NEW YORK (Bloomberg) — Fortitude Capital, an Australian hedge fund run by a former Citigroup Inc. trader, has been unable to arrest a slump in assets after redemptions from some investors who lost money with Bernard Madoff helped cut its managed funds in half.

Assets in Fortitude's flagship Absolute Return Trust, which has posted gains in all but three months since its inception in March 2005, have tumbled to around A$85 million ($74 million) from about A$180 million in October, founder and managing director John Corr said in an interview in Sydney yesterday. The Fortitude Equity Income Fund, which started last week, has raised A$5 million, about half its June capital target.

"It's frustrating," said Corr, 46. "We thought good returns would generate attention, and history shows that they are somewhat irrelevant, which makes you somewhat sceptical."

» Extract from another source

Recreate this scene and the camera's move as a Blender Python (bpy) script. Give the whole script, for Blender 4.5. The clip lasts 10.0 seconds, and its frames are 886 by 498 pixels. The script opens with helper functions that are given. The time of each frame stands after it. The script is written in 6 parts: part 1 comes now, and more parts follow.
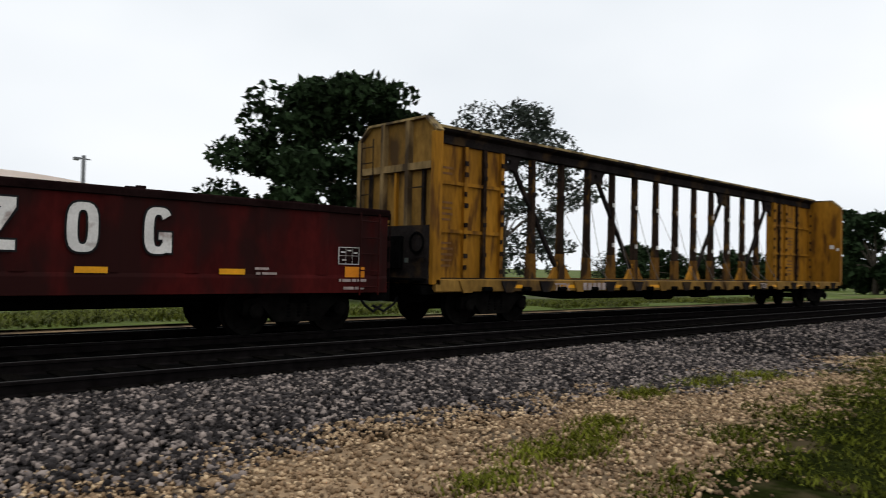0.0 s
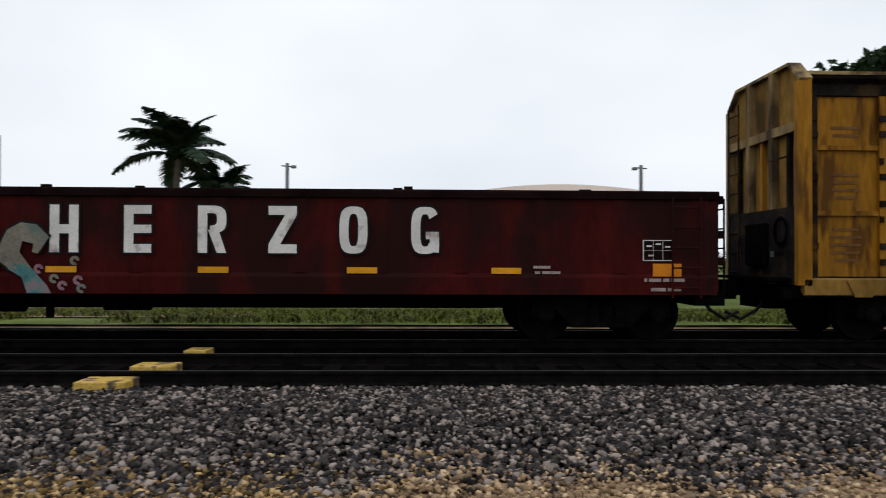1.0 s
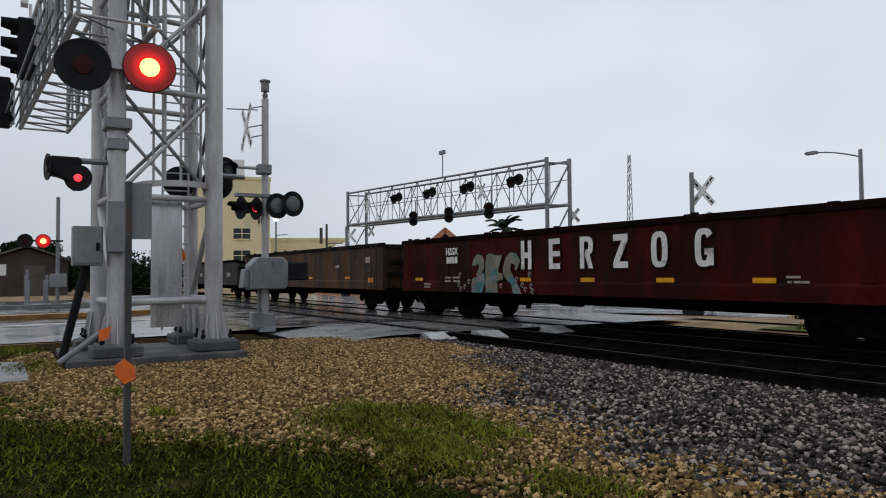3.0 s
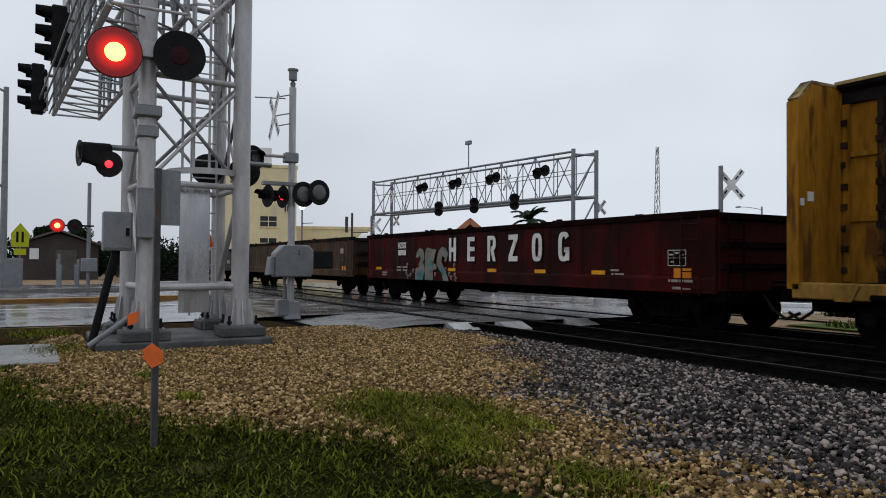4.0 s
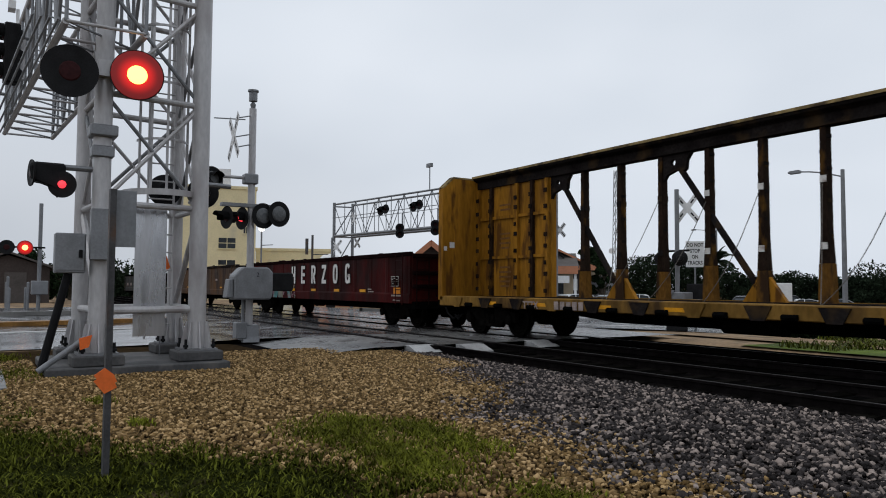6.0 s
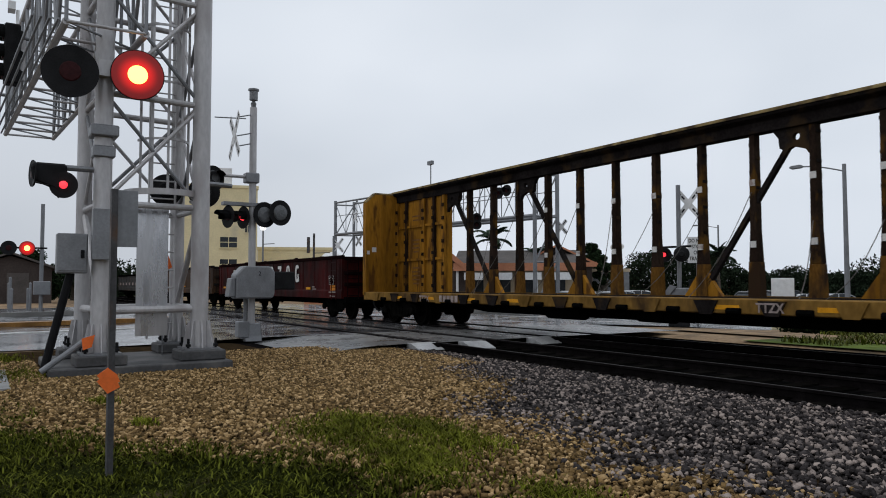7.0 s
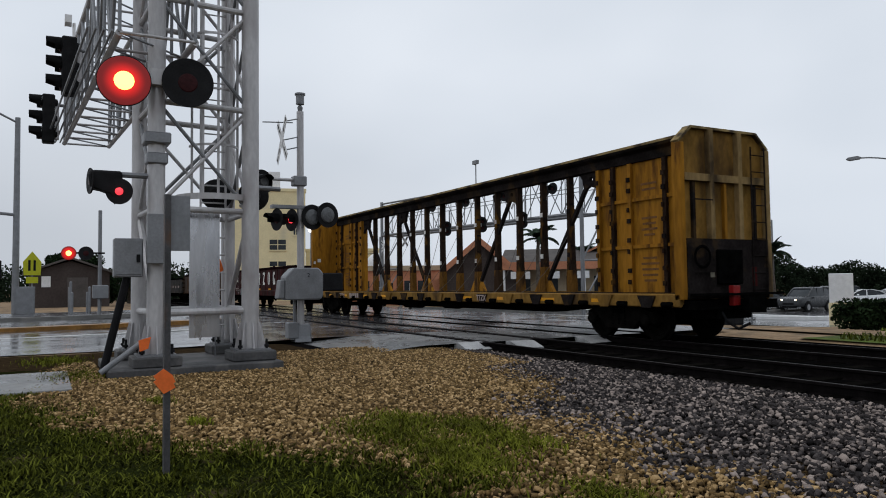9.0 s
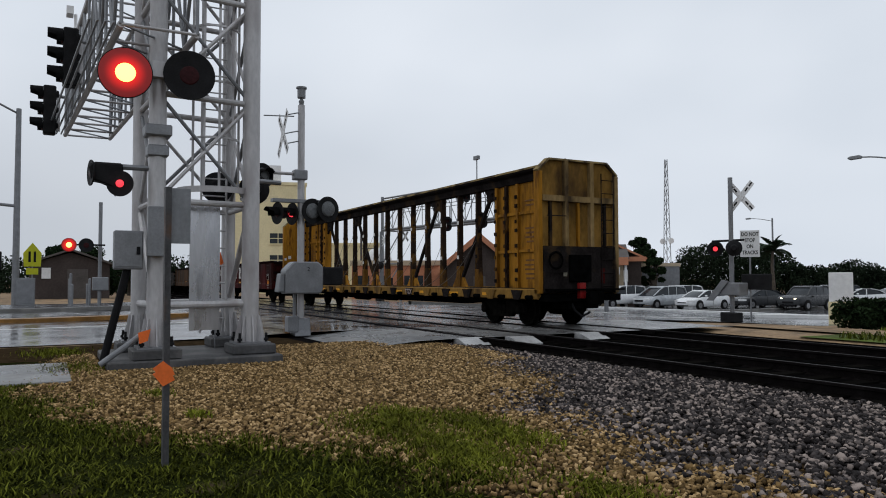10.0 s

Overseas investors who allocate money to a range of hedge funds have bailed out even after Fortitude had positive returns during last year's record declines. About a quarter of the redemptions were related to cash pulled by firms who faced losses on investments with convicted fraudster Madoff, Corr said. Madoff ran the biggest Ponzi scheme in US history.

Damien Hatfield, principal at hedge-fund marketing and research firm Hatfield Advisors, said Fortitude's fund-raising troubles are not unique among Australian managers.

"The guys who have had fund-of-fund money have seen significant redemptions, and there are probably still pockets of unwind within the fund-of-fund area," Hatfield said. "You're caught between a rock and a hard place here in Australia. The big investors from offshore are prepared to go to Singapore and Hong Kong, but Australia is just one step too far, which is very disappointing."

Fortitude's market-neutral Absolute Return fund, which seeks steady profits by trading pricing gaps between securities, has also struggled to attract new inflows as investors seek to profit from the global stock market rally, Corr said.